WHAT YOU ARE ASKED TO DO: Locate every line in the material below that has the word "recreates". Copy each of those lines.

ITEMS:
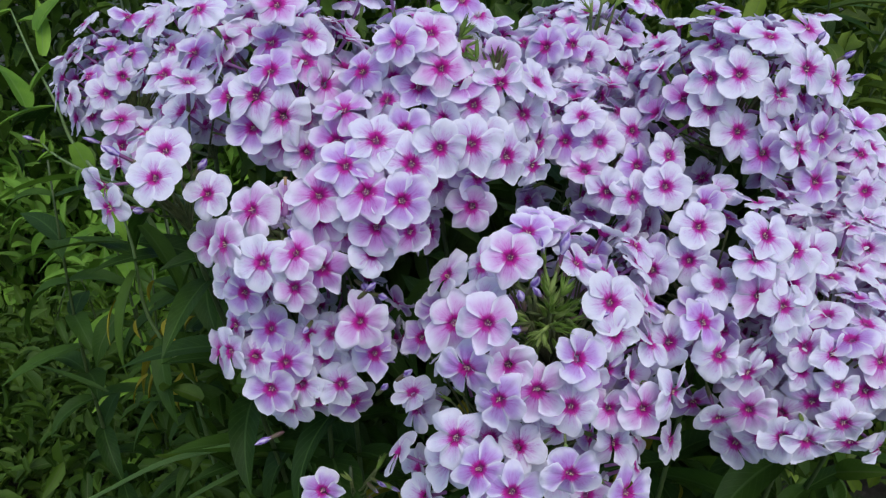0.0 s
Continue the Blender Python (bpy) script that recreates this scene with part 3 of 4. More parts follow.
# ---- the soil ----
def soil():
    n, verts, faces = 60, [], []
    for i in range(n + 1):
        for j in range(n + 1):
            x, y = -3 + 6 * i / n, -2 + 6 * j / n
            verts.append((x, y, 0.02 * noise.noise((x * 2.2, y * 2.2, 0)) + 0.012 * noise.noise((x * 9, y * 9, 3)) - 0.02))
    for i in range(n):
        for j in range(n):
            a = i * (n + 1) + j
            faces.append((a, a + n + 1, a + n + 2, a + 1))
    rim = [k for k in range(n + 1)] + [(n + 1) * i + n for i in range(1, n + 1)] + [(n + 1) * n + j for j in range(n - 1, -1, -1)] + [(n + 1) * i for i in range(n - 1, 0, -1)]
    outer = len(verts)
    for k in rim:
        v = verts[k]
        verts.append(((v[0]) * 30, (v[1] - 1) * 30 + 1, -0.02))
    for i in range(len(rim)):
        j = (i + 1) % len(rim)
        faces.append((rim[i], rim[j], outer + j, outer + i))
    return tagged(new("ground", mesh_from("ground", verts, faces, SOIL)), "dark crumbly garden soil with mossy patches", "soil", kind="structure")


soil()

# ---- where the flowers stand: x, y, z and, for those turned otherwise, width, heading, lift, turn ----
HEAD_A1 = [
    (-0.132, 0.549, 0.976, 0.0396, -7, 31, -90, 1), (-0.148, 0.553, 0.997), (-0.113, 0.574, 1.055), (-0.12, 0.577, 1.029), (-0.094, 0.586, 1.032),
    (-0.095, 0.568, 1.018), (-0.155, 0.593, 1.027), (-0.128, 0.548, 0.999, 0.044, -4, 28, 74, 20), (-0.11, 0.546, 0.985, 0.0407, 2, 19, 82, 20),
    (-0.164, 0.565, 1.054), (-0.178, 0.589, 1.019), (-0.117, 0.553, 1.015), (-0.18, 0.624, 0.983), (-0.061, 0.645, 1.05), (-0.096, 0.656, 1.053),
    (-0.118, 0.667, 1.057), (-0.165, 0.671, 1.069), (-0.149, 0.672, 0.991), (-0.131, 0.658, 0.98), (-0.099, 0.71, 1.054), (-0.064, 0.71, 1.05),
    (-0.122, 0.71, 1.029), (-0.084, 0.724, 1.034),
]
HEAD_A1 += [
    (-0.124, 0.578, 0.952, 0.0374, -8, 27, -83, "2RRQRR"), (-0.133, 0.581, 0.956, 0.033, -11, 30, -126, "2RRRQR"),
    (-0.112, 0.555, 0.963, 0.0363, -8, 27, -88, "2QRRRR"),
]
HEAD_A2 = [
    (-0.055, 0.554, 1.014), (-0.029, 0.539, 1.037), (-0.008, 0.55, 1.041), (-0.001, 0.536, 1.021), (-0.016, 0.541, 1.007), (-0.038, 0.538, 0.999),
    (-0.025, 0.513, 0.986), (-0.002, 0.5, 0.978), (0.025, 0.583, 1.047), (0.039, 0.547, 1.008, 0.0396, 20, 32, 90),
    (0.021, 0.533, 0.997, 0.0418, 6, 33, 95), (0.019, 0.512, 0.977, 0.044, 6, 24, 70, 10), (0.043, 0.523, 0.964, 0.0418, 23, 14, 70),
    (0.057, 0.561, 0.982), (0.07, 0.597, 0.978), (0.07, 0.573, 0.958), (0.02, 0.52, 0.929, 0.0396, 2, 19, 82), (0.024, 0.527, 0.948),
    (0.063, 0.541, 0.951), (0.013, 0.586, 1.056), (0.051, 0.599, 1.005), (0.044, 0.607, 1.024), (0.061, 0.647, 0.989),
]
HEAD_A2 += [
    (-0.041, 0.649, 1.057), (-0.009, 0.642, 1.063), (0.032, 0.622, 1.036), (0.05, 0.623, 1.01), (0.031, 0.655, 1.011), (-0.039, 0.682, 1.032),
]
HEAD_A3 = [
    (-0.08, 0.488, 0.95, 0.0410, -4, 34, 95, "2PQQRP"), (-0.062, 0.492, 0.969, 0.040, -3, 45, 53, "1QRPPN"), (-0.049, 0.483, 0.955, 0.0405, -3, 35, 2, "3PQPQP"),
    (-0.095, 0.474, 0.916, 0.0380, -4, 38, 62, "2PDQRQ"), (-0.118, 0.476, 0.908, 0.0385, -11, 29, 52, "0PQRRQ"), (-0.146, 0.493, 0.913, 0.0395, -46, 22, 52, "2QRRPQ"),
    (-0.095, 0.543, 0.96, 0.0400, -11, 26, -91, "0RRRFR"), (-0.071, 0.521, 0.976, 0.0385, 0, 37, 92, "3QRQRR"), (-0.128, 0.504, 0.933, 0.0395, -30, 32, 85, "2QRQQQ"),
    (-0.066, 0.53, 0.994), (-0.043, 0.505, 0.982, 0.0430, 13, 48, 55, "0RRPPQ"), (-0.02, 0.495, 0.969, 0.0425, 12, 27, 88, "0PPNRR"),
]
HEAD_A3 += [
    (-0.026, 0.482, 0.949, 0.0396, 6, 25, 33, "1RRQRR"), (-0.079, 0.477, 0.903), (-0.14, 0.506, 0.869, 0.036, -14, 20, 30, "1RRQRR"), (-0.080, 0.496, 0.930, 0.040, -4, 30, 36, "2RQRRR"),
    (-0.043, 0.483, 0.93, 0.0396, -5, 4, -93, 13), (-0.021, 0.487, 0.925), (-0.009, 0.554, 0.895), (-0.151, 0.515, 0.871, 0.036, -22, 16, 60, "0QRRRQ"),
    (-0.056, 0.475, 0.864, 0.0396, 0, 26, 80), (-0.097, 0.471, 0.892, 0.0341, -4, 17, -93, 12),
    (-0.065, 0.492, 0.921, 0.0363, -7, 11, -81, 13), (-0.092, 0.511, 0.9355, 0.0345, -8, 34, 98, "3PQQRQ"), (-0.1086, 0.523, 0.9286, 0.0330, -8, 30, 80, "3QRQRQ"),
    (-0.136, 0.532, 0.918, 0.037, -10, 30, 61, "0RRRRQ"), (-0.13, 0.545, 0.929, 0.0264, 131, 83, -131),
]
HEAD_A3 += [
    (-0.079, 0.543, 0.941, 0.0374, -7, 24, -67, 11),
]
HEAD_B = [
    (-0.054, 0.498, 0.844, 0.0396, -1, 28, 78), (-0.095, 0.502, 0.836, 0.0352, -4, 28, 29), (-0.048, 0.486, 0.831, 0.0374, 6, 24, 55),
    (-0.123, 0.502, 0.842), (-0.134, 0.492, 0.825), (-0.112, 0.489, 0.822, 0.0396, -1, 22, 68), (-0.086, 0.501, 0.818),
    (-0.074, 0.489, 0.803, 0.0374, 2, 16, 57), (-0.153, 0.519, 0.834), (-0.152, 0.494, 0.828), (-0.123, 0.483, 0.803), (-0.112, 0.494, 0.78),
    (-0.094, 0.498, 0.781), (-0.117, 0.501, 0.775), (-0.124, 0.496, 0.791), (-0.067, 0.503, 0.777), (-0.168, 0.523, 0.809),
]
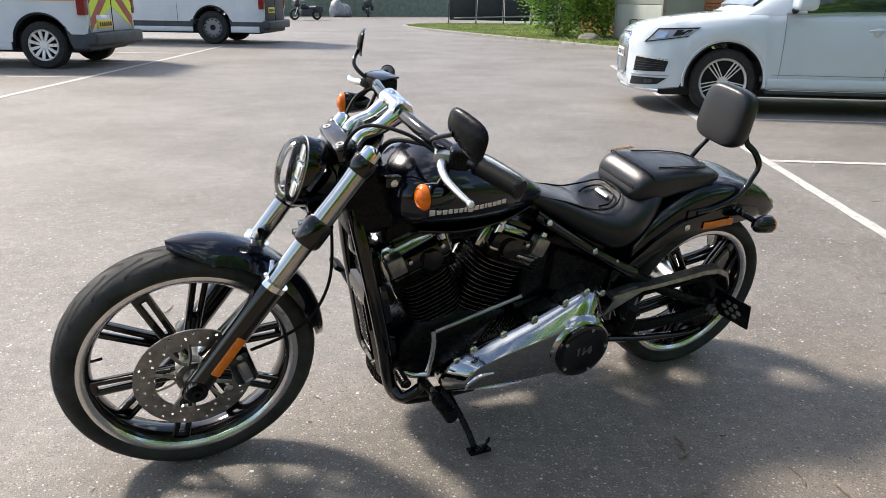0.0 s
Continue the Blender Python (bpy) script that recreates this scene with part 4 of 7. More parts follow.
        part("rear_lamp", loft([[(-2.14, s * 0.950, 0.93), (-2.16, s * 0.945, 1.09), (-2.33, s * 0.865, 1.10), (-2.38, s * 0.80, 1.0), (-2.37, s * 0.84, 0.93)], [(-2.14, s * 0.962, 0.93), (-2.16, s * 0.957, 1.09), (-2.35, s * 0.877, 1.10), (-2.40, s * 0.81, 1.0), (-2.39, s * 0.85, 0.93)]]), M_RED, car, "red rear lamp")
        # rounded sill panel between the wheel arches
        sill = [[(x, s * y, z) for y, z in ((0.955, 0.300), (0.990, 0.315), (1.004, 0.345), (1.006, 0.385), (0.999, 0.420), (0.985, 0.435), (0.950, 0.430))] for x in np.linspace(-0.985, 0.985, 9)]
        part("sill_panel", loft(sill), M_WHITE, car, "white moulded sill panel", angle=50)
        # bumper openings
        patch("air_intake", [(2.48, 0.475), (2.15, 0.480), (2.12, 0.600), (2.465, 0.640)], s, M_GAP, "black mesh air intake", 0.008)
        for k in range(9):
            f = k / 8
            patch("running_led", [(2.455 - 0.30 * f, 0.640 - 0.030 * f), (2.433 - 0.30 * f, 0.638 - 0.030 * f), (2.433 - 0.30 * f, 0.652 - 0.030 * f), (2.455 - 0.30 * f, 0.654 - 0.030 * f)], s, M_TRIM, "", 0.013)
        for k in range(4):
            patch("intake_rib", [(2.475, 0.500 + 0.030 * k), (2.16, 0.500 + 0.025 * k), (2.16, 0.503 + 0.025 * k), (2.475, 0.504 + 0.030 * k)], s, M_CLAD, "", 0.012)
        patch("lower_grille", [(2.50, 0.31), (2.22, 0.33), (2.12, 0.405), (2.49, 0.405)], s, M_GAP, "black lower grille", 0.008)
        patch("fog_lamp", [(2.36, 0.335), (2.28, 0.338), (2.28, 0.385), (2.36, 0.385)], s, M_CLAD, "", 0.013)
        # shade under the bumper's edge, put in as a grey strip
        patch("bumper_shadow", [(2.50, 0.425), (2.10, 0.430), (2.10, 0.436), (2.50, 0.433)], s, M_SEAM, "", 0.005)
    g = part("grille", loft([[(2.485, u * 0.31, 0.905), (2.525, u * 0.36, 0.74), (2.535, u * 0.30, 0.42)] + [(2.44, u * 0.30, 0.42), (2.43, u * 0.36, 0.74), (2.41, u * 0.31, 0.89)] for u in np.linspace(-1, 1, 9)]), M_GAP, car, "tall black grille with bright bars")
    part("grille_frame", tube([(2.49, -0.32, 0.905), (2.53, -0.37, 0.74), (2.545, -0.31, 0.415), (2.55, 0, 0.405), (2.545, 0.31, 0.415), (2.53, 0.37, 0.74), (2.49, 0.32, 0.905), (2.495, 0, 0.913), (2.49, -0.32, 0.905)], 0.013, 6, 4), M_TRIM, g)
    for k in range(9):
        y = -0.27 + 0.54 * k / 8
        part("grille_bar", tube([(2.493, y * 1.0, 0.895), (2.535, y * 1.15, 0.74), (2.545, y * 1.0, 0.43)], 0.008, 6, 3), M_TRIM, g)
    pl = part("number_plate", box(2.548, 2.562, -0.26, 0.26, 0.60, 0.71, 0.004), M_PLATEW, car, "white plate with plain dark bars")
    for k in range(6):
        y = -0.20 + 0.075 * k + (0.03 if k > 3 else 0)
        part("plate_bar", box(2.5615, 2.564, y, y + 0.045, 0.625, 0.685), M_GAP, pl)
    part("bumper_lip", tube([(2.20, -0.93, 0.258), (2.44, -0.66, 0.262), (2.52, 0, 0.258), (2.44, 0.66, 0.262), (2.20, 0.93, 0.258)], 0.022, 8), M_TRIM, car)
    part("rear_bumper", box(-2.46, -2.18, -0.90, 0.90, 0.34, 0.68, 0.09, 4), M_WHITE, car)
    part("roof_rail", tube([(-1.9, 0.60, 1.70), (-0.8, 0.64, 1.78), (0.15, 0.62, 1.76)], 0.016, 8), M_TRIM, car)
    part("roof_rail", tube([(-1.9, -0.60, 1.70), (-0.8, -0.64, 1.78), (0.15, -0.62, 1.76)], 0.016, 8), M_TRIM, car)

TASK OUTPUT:
Continue the Blender Python (bpy) script that recreates this scene with part 3 of 4. More parts follow.
Continue the Blender Python (bpy) script that recreates this scene with part 4 of 7. More parts follow.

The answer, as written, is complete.